Directive = The lines to print start at the one containing "q = m.to_quaternion()" and end at the one containing "# ---- scene"; print them exactly, ends included, and only them.

Entries shown =
════════════════
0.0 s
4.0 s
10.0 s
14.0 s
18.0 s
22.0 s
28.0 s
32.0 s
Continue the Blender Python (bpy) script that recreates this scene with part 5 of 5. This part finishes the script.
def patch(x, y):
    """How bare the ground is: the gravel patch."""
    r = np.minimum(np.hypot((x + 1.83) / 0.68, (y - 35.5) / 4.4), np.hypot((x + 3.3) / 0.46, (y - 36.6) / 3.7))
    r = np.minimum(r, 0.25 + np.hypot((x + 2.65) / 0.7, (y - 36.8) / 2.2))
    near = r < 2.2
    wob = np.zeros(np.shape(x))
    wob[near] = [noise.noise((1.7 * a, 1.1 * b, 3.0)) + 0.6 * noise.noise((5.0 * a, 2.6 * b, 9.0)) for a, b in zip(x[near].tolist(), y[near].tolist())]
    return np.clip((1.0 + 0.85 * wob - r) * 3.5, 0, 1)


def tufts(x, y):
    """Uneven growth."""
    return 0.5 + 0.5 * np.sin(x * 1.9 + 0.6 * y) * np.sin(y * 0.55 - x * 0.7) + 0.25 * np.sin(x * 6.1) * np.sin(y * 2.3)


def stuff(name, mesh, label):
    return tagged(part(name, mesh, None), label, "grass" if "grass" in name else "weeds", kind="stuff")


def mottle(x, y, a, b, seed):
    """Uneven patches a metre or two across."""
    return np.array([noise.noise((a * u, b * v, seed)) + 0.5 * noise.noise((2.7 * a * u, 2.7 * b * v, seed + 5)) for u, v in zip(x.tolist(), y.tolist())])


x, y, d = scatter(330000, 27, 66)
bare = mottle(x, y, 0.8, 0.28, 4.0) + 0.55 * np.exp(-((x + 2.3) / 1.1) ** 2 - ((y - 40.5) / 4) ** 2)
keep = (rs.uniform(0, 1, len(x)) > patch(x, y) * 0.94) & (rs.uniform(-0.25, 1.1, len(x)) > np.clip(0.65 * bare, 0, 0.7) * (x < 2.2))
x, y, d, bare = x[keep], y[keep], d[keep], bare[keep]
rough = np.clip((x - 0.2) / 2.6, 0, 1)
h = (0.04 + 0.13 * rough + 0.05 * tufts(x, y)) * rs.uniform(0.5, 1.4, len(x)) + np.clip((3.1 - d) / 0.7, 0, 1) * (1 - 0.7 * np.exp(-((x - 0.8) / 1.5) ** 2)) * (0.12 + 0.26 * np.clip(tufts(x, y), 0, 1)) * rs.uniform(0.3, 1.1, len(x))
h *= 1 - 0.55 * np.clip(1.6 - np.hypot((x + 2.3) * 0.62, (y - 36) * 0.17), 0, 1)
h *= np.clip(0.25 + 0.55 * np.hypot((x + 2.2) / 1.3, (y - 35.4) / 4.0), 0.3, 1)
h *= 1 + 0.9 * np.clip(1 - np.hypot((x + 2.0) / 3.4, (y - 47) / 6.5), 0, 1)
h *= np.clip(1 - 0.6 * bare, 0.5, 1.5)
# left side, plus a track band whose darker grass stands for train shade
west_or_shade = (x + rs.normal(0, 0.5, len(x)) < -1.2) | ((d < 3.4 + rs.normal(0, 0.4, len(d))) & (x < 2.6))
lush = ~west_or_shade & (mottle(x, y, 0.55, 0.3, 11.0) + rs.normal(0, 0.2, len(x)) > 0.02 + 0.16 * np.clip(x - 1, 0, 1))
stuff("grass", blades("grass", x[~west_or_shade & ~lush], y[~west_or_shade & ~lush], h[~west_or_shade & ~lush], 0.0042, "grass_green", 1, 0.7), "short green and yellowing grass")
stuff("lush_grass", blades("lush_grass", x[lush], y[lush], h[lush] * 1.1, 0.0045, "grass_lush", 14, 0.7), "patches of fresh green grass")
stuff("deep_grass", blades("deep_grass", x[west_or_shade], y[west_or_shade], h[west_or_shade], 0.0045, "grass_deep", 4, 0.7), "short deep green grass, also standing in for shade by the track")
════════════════
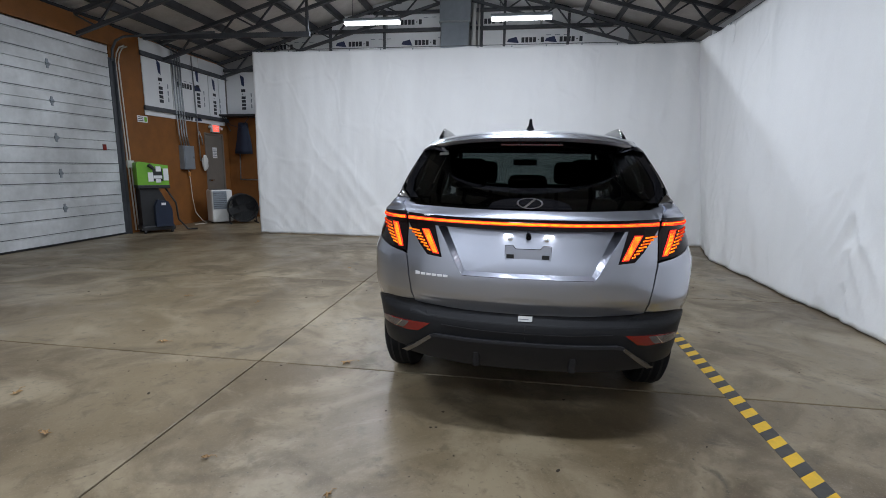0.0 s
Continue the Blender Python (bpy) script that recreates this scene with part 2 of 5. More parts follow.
════════════════
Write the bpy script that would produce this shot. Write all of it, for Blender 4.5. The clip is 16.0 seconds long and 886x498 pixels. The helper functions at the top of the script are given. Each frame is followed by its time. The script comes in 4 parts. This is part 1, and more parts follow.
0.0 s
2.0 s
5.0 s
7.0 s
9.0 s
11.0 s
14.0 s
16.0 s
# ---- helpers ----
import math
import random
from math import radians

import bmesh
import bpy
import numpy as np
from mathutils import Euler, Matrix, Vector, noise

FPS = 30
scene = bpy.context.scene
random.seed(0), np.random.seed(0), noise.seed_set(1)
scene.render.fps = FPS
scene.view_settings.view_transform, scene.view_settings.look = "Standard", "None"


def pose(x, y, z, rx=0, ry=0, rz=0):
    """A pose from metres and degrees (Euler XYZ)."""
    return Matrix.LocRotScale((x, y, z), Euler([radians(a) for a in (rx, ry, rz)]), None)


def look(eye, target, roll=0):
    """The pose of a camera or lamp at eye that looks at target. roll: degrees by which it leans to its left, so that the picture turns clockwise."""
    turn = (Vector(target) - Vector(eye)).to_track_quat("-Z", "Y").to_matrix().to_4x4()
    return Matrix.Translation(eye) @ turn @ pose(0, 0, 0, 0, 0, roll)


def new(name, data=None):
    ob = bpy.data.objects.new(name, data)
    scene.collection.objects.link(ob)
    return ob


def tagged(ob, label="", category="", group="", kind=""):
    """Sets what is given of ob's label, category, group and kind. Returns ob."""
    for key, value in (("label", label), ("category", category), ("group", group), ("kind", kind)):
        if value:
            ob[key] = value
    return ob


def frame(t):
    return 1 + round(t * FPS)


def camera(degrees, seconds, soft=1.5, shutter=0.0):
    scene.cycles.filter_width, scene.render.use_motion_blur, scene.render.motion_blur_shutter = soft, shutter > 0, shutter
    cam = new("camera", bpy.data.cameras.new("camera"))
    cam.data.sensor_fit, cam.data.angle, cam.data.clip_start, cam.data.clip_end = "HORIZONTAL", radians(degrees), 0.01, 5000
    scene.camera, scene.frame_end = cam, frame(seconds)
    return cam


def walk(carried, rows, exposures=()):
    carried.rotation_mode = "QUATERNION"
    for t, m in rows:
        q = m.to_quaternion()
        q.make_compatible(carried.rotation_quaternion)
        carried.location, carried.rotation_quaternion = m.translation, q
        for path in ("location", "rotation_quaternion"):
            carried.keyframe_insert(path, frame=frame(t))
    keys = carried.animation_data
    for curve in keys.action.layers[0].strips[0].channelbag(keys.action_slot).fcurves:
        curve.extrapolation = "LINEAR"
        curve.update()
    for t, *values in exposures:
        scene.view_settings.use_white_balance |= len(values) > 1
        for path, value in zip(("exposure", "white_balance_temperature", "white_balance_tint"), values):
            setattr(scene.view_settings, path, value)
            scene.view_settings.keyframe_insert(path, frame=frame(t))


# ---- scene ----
════════════════
Task output =
        q = m.to_quaternion()
        q.make_compatible(carried.rotation_quaternion)
        carried.location, carried.rotation_quaternion = m.translation, q
        for path in ("location", "rotation_quaternion"):
            carried.keyframe_insert(path, frame=frame(t))
    keys = carried.animation_data
    for curve in keys.action.layers[0].strips[0].channelbag(keys.action_slot).fcurves:
        curve.extrapolation = "LINEAR"
        curve.update()
    for t, *values in exposures:
        scene.view_settings.use_white_balance |= len(values) > 1
        for path, value in zip(("exposure", "white_balance_temperature", "white_balance_tint"), values):
            setattr(scene.view_settings, path, value)
            scene.view_settings.keyframe_insert(path, frame=frame(t))


# ---- scene ----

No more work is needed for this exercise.